Denis sees Dromineer as the gateway to Lough Derg and Shannon Sailing as a one-stop boating shop that people enjoy coming to.
Royal and Ulster Canals
I asked Waterways Ireland to tell me the cost of the restoration of the Royal Canal, the annual cost of running it and the revenue it generates. I was told that capital expenditure on the restoration, since 1987, was e37 million, that the maintenance cost for 2012 was e2.46 million and that the revenue generated in 2011 (probably almost nil) was not available.
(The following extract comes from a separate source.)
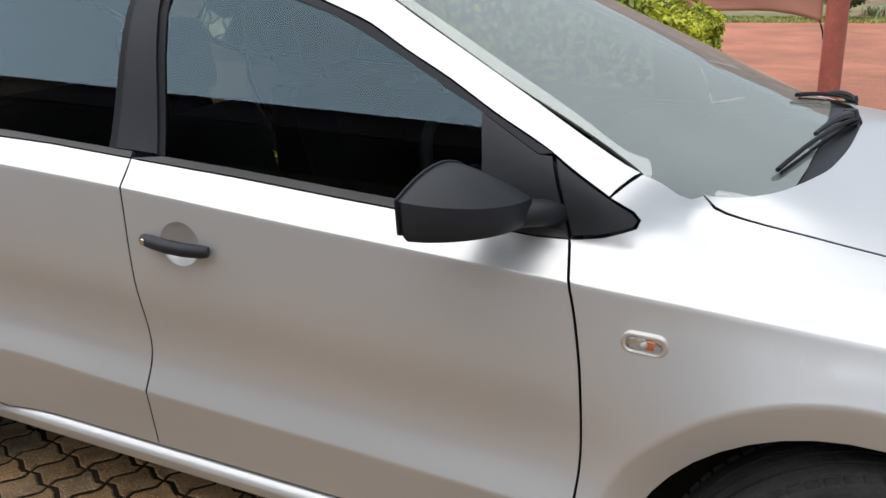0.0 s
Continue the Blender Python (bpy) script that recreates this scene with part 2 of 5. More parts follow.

The surprising thing about this reply is the low cost of restoration. The Main Line of the Royal is 146 km long and has 46 locks and many bridges, some of them newly built as part of the restoration. Harbours have been improved, slipways have been provided and service blocks have been built. And all of this was done for e37 million (I don’t know whether that’s in constant prices and, if so, at which year’s rates: I’ve asked a supplementary question).
The proposed recreation of part of the Ulster Canal, from Lough Erne to Clones, would be 13 km long with one double lock. Some dredging would be needed on the River Finn and a new canal 0.6 km long would have to be provided; the work at the Finn end would cost e8.5 million altogether. On the line as a whole, work would be required on up to 17 bridges, some major and some minor or private bridges. And there would be a cost for land acquisition, although the Updated Economic Appraisal put that at a mere e1,268,280, a very small portion of the total cost. And then there would be the pumps and pipes to take water from the Erne, pump it to Clones and let it flow back down. The total cost of this lot would be e38m + VAT, which I am told is about e45 million.
Now, even allowing for the facts that there had been some voluntary and FÁS scheme work on the Royal, that no land had to be acquired and that parts of the canal were in water, I still find it difficult to see how a 13 km canal with one double lock can cost more than a 146 km canal with 46 locks. I am seeking enlightenment because I just don't understand this.